The camera collects quite a few odd, touching and unsettling moments. A home-security consultant, full of matter-of-fact sales talk about deadbolts and fortified safe rooms, breaks down at the mention of Columbine. A visit to James Nichols, whose brother, Terry, helped Timothy McVeigh plan the Oklahoma City bombing, reveals a scared, angry man who lives surrounded by guns on a farm where he grows, of all things, organic soybeans to be made into tofu. And a prosecutor in Michigan, Moore's home state, explains that guns are a much bigger problem in the white suburbs there than in mostly black urban areas.

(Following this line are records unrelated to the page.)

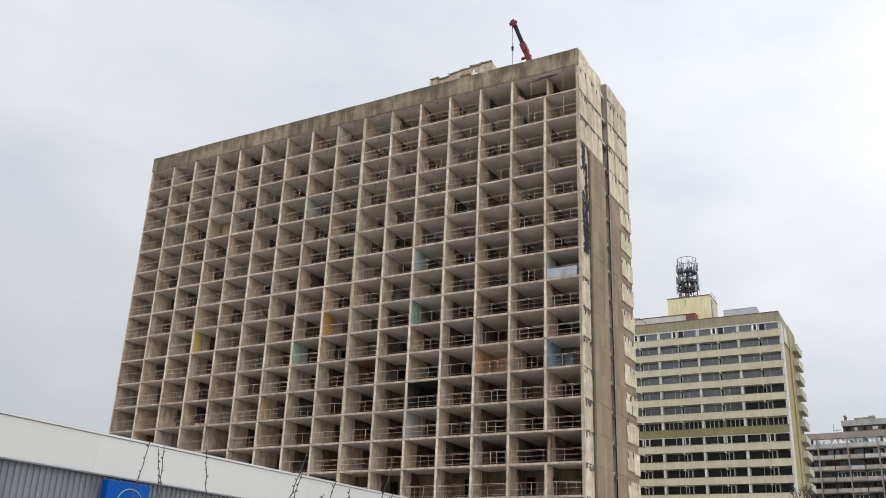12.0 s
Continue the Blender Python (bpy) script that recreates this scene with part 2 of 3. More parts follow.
def mesh_of(name, bm, mat, smooth=False):
    me = bpy.data.meshes.new(name)
    bmesh.ops.recalc_face_normals(bm, faces=bm.faces[:])
    bm.to_mesh(me)
    bm.free()
    me.materials.append(mat)
    if smooth:
        for p in me.polygons:
            p.use_smooth = True
    return me


def part(name, shape_, mat, parent, label="", at=(0, 0, 0), kind=""):
    """Links a bmesh, or a mesh that is shared, as one object under a thing or a part."""
    me = shape_ if isinstance(shape_, bpy.types.Mesh) else mesh_of(name, shape_, mat)
    ob = new(name, me)
    ob.parent = parent
    ob.location = at
    return tagged(ob, label, kind=kind)


def thing(name, m, label, category, group="", kind=""):
    ob = new(name)
    ob.empty_display_size = 0.5
    ob.matrix_world = m
    return tagged(ob, label, category, group, kind)


# ---- ground ----
M_GROUND = material("pale_worn_paving", (0.25, 0.24, 0.222), (0.35, 0.335, 0.31), 0.9, 0.15, 6, 0, 0)
ground = new("ground", mesh_of("ground", boxes((-2500, 2500, -2500, 2500, -0.5, 0.0)), M_GROUND))
tagged(ground, "pale worn concrete paving reaching to the horizon", "ground", kind="structure")

# ---- the gutted tower ----
BAY, STOREY, BAYS, FLOORS, SHOWN = 3.646, 2.8, 16, 19, 16
Z0, ZTOP = 53.0, 54.9               # underside of the parapet, its top
X_LEFT = -BAY * BAYS
DEPTH, ROOM = 13.6, 5.6
tower = thing("apartment_tower", pose(11.616, 79.677, 0, 0, 0, -29.178),
              "gutted concrete high-rise, an open grid of empty rooms with railings", "apartment building")
rng = random.Random(4)


def slab_z(k):
    return Z0 - STOREY * k


# floor slabs, each with a worn front edge
for k in range(0, FLOORS):
    bm = boxes((X_LEFT - 0.1, 0.0, 0.03, 13.3, slab_z(k) - 0.1, slab_z(k) + 0.1))
    part("floor_slab", bm, M_SLAB, tower)
    edge = boxes(*[(X_LEFT + BAY * i - 0.08, X_LEFT + BAY * (i + 1) - 0.08, -0.03 - rng.uniform(0, 0.012), 0.028,
                    slab_z(k) - 0.085 - rng.uniform(0, 0.03), slab_z(k) + 0.075 + rng.uniform(0, 0.02)) for i in range(BAYS)])
    part("slab_edge", edge, M_EDGE, tower, "pale chipped concrete slab edge")

# cross walls, one panel for each storey; a few have lost their front part
H_WALL = STOREY - 0.2


def cross_wall_mesh(t, front, back, mat, name):
    return mesh_of(name, boxes((-t / 2, t / 2, front, back, 0, H_WALL)), mat)


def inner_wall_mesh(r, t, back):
    """The inner stretch of a cross wall: room shade in its dark colour, plaster torn to a ragged edge."""
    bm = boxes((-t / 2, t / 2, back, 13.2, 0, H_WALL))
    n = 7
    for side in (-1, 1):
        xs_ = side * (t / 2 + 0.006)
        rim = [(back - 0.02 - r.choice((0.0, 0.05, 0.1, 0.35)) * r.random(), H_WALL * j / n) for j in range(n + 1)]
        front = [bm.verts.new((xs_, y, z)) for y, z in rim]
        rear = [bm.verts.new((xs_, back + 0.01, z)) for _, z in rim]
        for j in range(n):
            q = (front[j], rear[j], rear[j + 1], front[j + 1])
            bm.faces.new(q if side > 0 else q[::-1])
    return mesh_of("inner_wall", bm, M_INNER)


def nib_mesh(t, r):
    bm = bmesh.new()
    z = 0.0
    while z < H_WALL - 0.01:
        z1 = min(H_WALL, z + r.uniform(0.3, 0.8))
        box(bm, -t / 2 - r.uniform(0, 0.02), t / 2 + r.uniform(0, 0.02), -0.01 - r.uniform(0, 0.012), 0.07, z, z1)
        z = z1
    return mesh_of("wall_edge", bm, M_CREAM if t > 0.3 else M_NIB)


# depths at which the cross walls change to the shade-coloured inner stretch
CUTS = (1.6, 2.1, 2.8, 3.8)
WALL = {(j, c): cross_wall_mesh(0.34 if j else 0.2, 0.07, c - 0.001, M_CROSS, "cross_wall") for j in (False, True) for c in CUTS}
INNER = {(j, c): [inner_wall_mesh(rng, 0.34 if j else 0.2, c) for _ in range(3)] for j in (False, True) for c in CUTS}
NIB = {False: [nib_mesh(0.2, rng) for _ in range(5)], True: [nib_mesh(0.34, rng) for _ in range(3)]}
LOST = {(15, 0), (15, 13)}
for k in range(SHOWN):
    for i in range(1, BAYS):
        at = (X_LEFT + BAY * i, 0, slab_z(k + 1) + 0.1)
        joint = i == 9
        if (i, k) in LOST:
            part("inner_wall", INNER[joint, 2.1][0], None, tower, at=at)
            part("cross_wall", rough_box(rng, -0.1, 0.1, 0.75, 2.098, 0.0, H_WALL, 0.012, 4), M_CROSS, tower, "broken stub of a cross wall", at)
            continue
        c = rng.choice(CUTS if i > 9 else (2.1, 2.8, 3.8, 3.8))
        part("cross_wall", WALL[joint, c], None, tower, at=at)
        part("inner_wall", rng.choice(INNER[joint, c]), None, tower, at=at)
        part("wall_edge", rng.choice(NIB[joint]), None, tower, at=at)
bm = bmesh.new()
for k in range(SHOWN, FLOORS - 1):
    for i in range(1, BAYS):
        box(bm, X_LEFT + BAY * i - 0.1, X_LEFT + BAY * i + 0.1, 0.02, 13.2, slab_z(k + 1) + 0.1, slab_z(k) - 0.1)
part("lower_walls", bm, M_CROSS, tower, kind="stuff")
part("plinth", boxes((X_LEFT, -0.02, 0.1, 13.2, 0, slab_z(FLOORS - 1) - 0.1)), M_BROWN, tower)

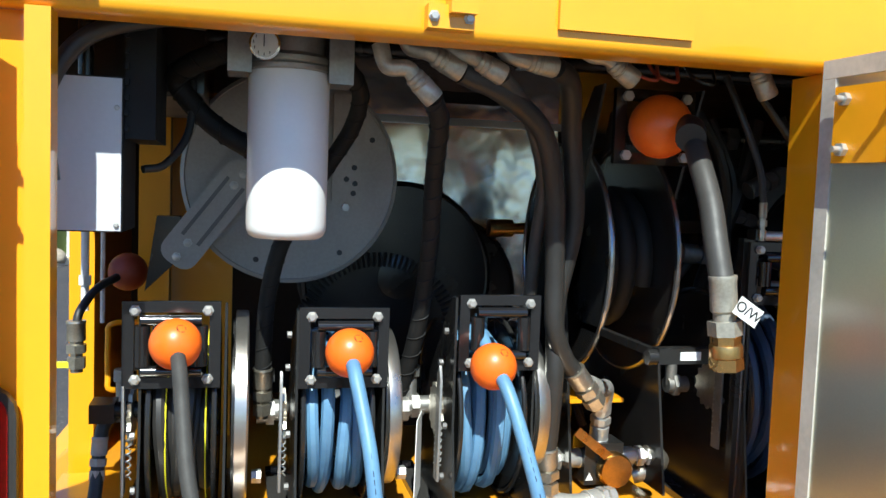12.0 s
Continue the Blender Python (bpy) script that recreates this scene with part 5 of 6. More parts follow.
for x in (0.715, 0.905):
    bm = plate(bm_new(), [(5.36, PB), (5.70, PB), (5.60, 1.40), (5.34, 1.70), (5.30, 1.70), (5.44, 1.36)], (x, 0, 0), (0, 1, 0), (0, 0, 1), 0.005)
    part("side_arm", bm, BLACK, big)
bm = frame_ring(bm_new(), 0.740, 0.892, 1.564, 1.695, 0.020, 5.30, 5.312)
g = part("roller_guide", bevelled(bm, 0.002), GLOSS_BLACK, big)
for x in (0.760, 0.872):
    for z in (1.579, 1.681):
        bm = hex_nut(bm_new(), (x, 5.30, z), (0, -1, 0), 0.0095, 0.009)
        part("bolt", bm, STEEL, g)
part("stopper_ball", ball(bm_new(), (0.806, 5.262, 1.628), 0.0545), ORANGE, big, "large orange stopper ball")
bm = tube(bm_new(), [(0.830, 5.235, 1.626), (0.832, 5.205, 1.613), (0.816, 5.145, 1.560), (0.810, 5.10, 1.50), (0.805, 5.07, 1.44), (0.804, 5.047, 1.385)], 0.0185, 16, 7)
part("hose_end", bm, mat("ribbed_grey_hose", (0.048, 0.045, 0.041), 0.52, 0, 0.12, 40, 300, 0.2, 0.001), big, "wide grey hose with a pale line")
bm = tube(bm_new(), [(0.83, 5.25, 1.628), (0.829, 5.205, 1.620), (0.811, 5.17, 1.604)], 0.0245, 16, 5)
part("hose_cuff", bm, RUBBER, big)
bm = lathe(bm_new(), (0.803, 5.045, 1.395), (0.10, -0.03, -1), [(0.0205, 0), (0.0212, 0.004), (0.0195, 0.010), (0.0200, 0.052), (0.0165, 0.056), (0.0165, 0.075)], 18)
hex_nut(bm, (0.810, 5.044, 1.328), (0.1, -0.03, -1), 0.025, 0.022)
part("coupling", bm, ELBOW_ZINC, big, "plated hose coupling")
bm = bm_new()
hex_nut(bm, (0.812, 5.043, 1.308), (0.1, 0, -1), 0.022, 0.016)
lathe(bm, (0.814, 5.043, 1.293), (0.1, 0, -1), [(0.023, 0), (0.0245, 0.004), (0.0245, 0.018), (0.022, 0.02)], 20)
hex_nut(bm, (0.816, 5.043, 1.273), (0.1, 0, -1), 0.025, 0.018)
part("brass_end", bm, BRASS, big, "brass hexagon hose end")
tm = pose(0.829, 5.015, 1.345, 90, 32, 0)
bm = box(bm_new(), -0.022, 0.022, -0.0140, 0.0140, -0.0008, 0.0008)
bevelled(bm, 0.0006)
bm.transform(tm)
tg = part("tag", bm, LABEL_WHITE, big, "small white lettered tag")
lettering("O/W", 0.0215, tm @ pose(0, 0, 0.0012, 0, 0, 0), INK, tg, "tag_letter")
bm = box(bm_new(), 0.735, 0.870, 5.095, 5.118, 1.252, 1.276)
lb = solid("reel_lock_bar", bevelled(bm, 0.003), BLACK, "black lock bar with a white label at the reel", "latch")
part("label_field", box(bm_new(), 0.770, 0.805, 5.093, 5.0945, 1.258, 1.271), LABEL_WHITE, lb)
part("support", box(bm_new(), 0.745, 0.757, 5.12, 5.45, 1.255, 1.268), BLACK, lb)
part("pin", cyl(bm_new(), (0.72, 5.106, 1.262), (0.735, 5.106, 1.262), 0.012), BLACK, lb)

# large drum reel with its flat cheek towards the rear
dr = thing("drum_reel", (0.205, 5.6, PB), "large grey drum reel with a bolted bracket", "hose reel")
bm = lathe(bm_new(), (0.205, 5.60, 1.522), (0, -1, 0), [(0.198, -0.01), (0.207, 0), (0.207, 0.006), (0.200, 0.010), (0.198, 0.007), (0.02, 0.007)], 72)
part("cheek", bm, CHARCOAL, dr)
bm = lathe(bm_new(), (0.205, 5.60, 1.522), (0, 1, 0), [(0.15, 0), (0.15, 0.22)], 40)
part("drum", bm, BLACK, dr)
bm = lathe(bm_new(), (0.205, 5.83, 1.522), (0, -1, 0), [(0.20, 0), (0.207, 0.004), (0.200, 0.010)], 60)
part("back_cheek", bm, BLACK, dr)
am = Matrix.Translation((0.056, 5.556, 1.446)) @ Matrix.Rotation(radians(-53.3), 4, "Y")
rim_line = [(sx * 0.089 + 0.026 * math.cos(a), sz * 0.010 + 0.026 * math.sin(a)) for sx, sz, a0 in ((1, 1, 0.0), (-1, 1, 1.571), (-1, -1, 3.142), (1, -1, 4.712)) for a in (a0, a0 + 0.393, a0 + 0.785, a0 + 1.178, a0 + 1.571)]
bm = bevelled(plate(bm_new(), rim_line, (0, 0.008, 0), (1, 0, 0), (0, 0, 1), 0.008), 0.003)
bm.transform(am)
ar = part("bracket_arm", bm, CHARCOAL, dr)
# pressed beads, their shadow put in as a darker slate colour
bm = bm_new()
for z in (-0.017, 0.017):
    box(bm, -0.06, 0.075, -0.0025, 0.001, z - 0.0035, z + 0.0035)
bm.transform(am)
part("shaded_bead", bevelled(bm, 0.001), SLATE, ar)
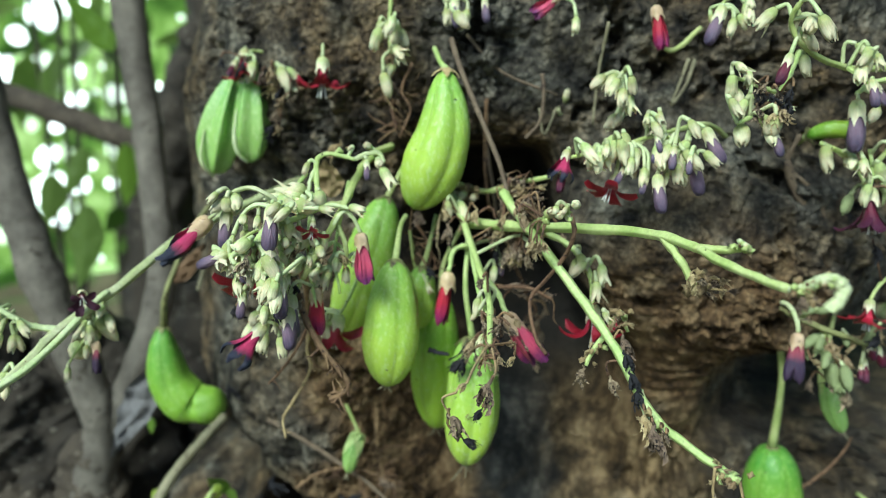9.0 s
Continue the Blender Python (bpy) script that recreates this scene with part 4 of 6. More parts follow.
spray.add("purple", (-0.0700, 0.1710, 1.3080), (-0.0690, 0.1680, 1.2930))
spray.add("purple", (-0.0770, 0.1720, 1.3110), (-0.0750, 0.1700, 1.3000))
spray.add("purple", (-0.0690, 0.1770, 1.2940), (-0.0680, 0.1750, 1.2740), scale=0.80)
spray.add("inky", (-0.0790, 0.1800, 1.2860), (-0.0895, 0.1750, 1.2720))
spray.add("scarlet", (-0.0620, 0.1950, 1.2960), (-0.0630, 0.1940, 1.2770))
spray.add("shut", (-0.0450, 0.2000, 1.3170), (-0.0430, 0.1970, 1.2980))
spray.add("broad", (-0.0608, 0.1880, 1.3240), (-0.0612, 0.1820, 1.3170), scale=0.72)
spray.add("round", (-0.0610, 0.2020, 1.3330), (-0.0610, 0.2000, 1.3260))
spray.add("bud", (-0.0660, 0.2070, 1.3430), (-0.0680, 0.2060, 1.3380))
spray.add("bud", (-0.0490, 0.1980, 1.3280), (-0.0420, 0.1960, 1.3260))
spray.add("purple", (-0.0440, 0.2110, 1.3440), (-0.0430, 0.2090, 1.3360))
spray.add("bud", (-0.0380, 0.2110, 1.3410), (-0.0330, 0.2090, 1.3330))
spray.add("blackened", (-0.1060, 0.2050, 1.3200), (-0.1240, 0.2070, 1.3030))
spray.add("bud", (-0.0510, 0.2000, 1.3030), (-0.0510, 0.1990, 1.2960))
spray.add("bud", (-0.0570, 0.1970, 1.3060), (-0.0580, 0.1960, 1.3000))
spray.add("bud", (-0.0550, 0.1980, 1.3070), (-0.0540, 0.1970, 1.3010))
spray.add("round", (-0.0680, 0.1890, 1.3090), (-0.0680, 0.1880, 1.3030))
spray.add("black", (-0.0690, 0.1870, 1.3010), (-0.0670, 0.1850, 1.2940))
spray.add("dry", (-0.0660, 0.1870, 1.2940), (-0.0680, 0.1850, 1.2880))
spray.add("bud", (-0.0770, 0.1760, 1.2950), (-0.0780, 0.1740, 1.2880))
spray.add("round", (-0.0850, 0.1820, 1.3280), (-0.0850, 0.1800, 1.3240))
spray.add("bud", (-0.0790, 0.1800, 1.3280), (-0.0800, 0.1780, 1.3230))
spray.add("bud", (-0.0680, 0.1880, 1.3330), (-0.0650, 0.1870, 1.3320))
spray.add("bud", (-0.0880, 0.1780, 1.3210), (-0.0890, 0.1760, 1.3170))
spray.add("bud", (-0.0660, 0.1870, 1.3230), (-0.0660, 0.1850, 1.3170))
spray.add("round", (-0.0700, 0.1800, 1.3200), (-0.0690, 0.1780, 1.3160))
spray.add("black", (-0.0730, 0.1740, 1.2980), (-0.0710, 0.1720, 1.2880))
spray.add("black", (-0.0890, 0.1860, 1.2920), (-0.0890, 0.1820, 1.2850))
spray.add("black", (-0.0920, 0.1880, 1.2900), (-0.0930, 0.1860, 1.2850))
spray.scatter(1, 8, (-0.0820, 0.1760, 1.3200), (0.0048, 0.005, 0.0026), 0.0050, ("bud", "round", "bud"), 0.3)
spray.scatter(2, 13, (-0.0680, 0.1860, 1.3300), (0.0055, 0.005, 0.0034), 0.0060, ("bud", "bud", "round"), 0.3)
spray.scatter(3, 10, (-0.0820, 0.1740, 1.3110), (0.0055, 0.004, 0.0026), 0.0068, ("bud", "bud", "bud", "dry"), 0.8)
spray.scatter(4, 8, (-0.0740, 0.1750, 1.3075), (0.0040, 0.004, 0.0030), 0.0068, ("bud", "bud", "bud", "black"), 0.8)
spray.scatter(5, 9, (-0.0590, 0.1960, 1.3040), (0.0035, 0.005, 0.0035), 0.0052, ("bud", "bud", "pale"), 0.8)
spray.scatter(6, 8, (-0.0660, 0.1880, 1.3140), (0.0040, 0.005, 0.0040), 0.0052, ("bud", "round"), 0.8)
spray.scatter(7, 8, (-0.0910, 0.1880, 1.3320), (0.0040, 0.005, 0.0028), 0.0050, ("bud", "round"), 0.8)
spray.scatter(8, 6, (-0.0460, 0.2110, 1.3450), (0.0060, 0.005, 0.0018), 0.0036, ("round", "nub", "bud"), 0.1)
spray.scatter(9, 5, (-0.0740, 0.1800, 1.2870), (0.0030, 0.004, 0.0030), 0.0056, ("bud", "dry"), 0.8)
spray.scatter(16, 9, (-0.0780, 0.1760, 1.3130), (0.0045, 0.004, 0.0028), 0.0060, ("cup", "bud", "cup"), 0.8)
spray.scatter(17, 7, (-0.0890, 0.1760, 1.3140), (0.0030, 0.004, 0.0024), 0.0058, ("cup", "cup", "bud"), 0.7)
spray.scatter(18, 8, (-0.0660, 0.1920, 1.3100), (0.0040, 0.004, 0.0035), 0.0055, ("cup", "bud", "pale"), 0.8)
spray.scatter(10, 4, (-0.0520, 0.2000, 1.3090), (0.0030, 0.005, 0.0040), 0.0050, ("bud", "pale"), 0.8)

crimson = Cluster("flower_cluster", "crimson open flowers and blue-black withered petals on thin stalks", "flowers")
crimson.stem([(-0.0697, 0.2200, 1.3362), (-0.0772, 0.2033, 1.3257), (-0.0844, 0.1907, 1.3138), (-0.0845, 0.1820, 1.3053)], 0.0008, 0.0005)
crimson.stem([(-0.0753, 0.1950, 1.3233), (-0.0831, 0.1800, 1.3205), (-0.0925, 0.1750, 1.3144)], 0.0007, 0.0005)
crimson.stem([(-0.0814, 0.2400, 1.3224), (-0.0875, 0.2233, 1.3089), (-0.0876, 0.2123, 1.2940), (-0.0863, 0.2070, 1.2736)], 0.0009, 0.0006)
crimson.stem([(-0.0533, 0.2250, 1.3322), (-0.0553, 0.2000, 1.3096), (-0.0528, 0.1950, 1.2934)], 0.0008, 0.0005)
crimson.stem([(-0.0669, 0.2150, 1.3292), (-0.0648, 0.1950, 1.3084), (-0.0612, 0.1900, 1.2893)], 0.0008, 0.0005)
crimson.add("broad", (-0.0835, 0.1905, 1.3078), (-0.0842, 0.1801, 1.2982), toward=(-0.0980, 0.1790, 1.3085), scale=1.02)
crimson.add("purple", (-0.0699, 0.1850, 1.2965), (-0.0693, 0.1820, 1.2793))
crimson.scatter(12, 10, (-0.0857, 0.2050, 1.2779), (0.0032, 0.006, 0.0057), 0.0064, ("bud", "bud", "round"))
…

"I didn't think that's what you were going to say," Moore says. "I thought you were going to say it was black kids in the inner city." When he goes against the grain of his own prejudices -- and keeps in check his desire to be the center of attention -- Bowling for Columbine is riveting and scary, and its vision of a society racked by fear, riven by inequality and armed to the teeth is neither comforting nor easily wished away.
Moore's less admirable traits cannot be ignored, even -- and especially -- if you find merit in some of his views. The film seems to reach a natural conclusion when Moore, accompanied by two boys wounded at Columbine, visits Kmart's corporate headquarters to demand that the company stop selling ammunition. (The high school killers bought their bullets in one of its stores.) But Moore, unable to forgo another chance to prove his moral superiority, ends the film with a visit to Charlton Heston's house.
You can be repelled by Heston's actions as president of the National Rifle Association -- he is shown addressing pro-gun rallies that took place in the wake of the school shootings in both Littleton and Flint, Michigan -- and still find Moore's tactics distasteful. His tendency to scapegoat may satisfy his need for drama, but it makes for lousy politics.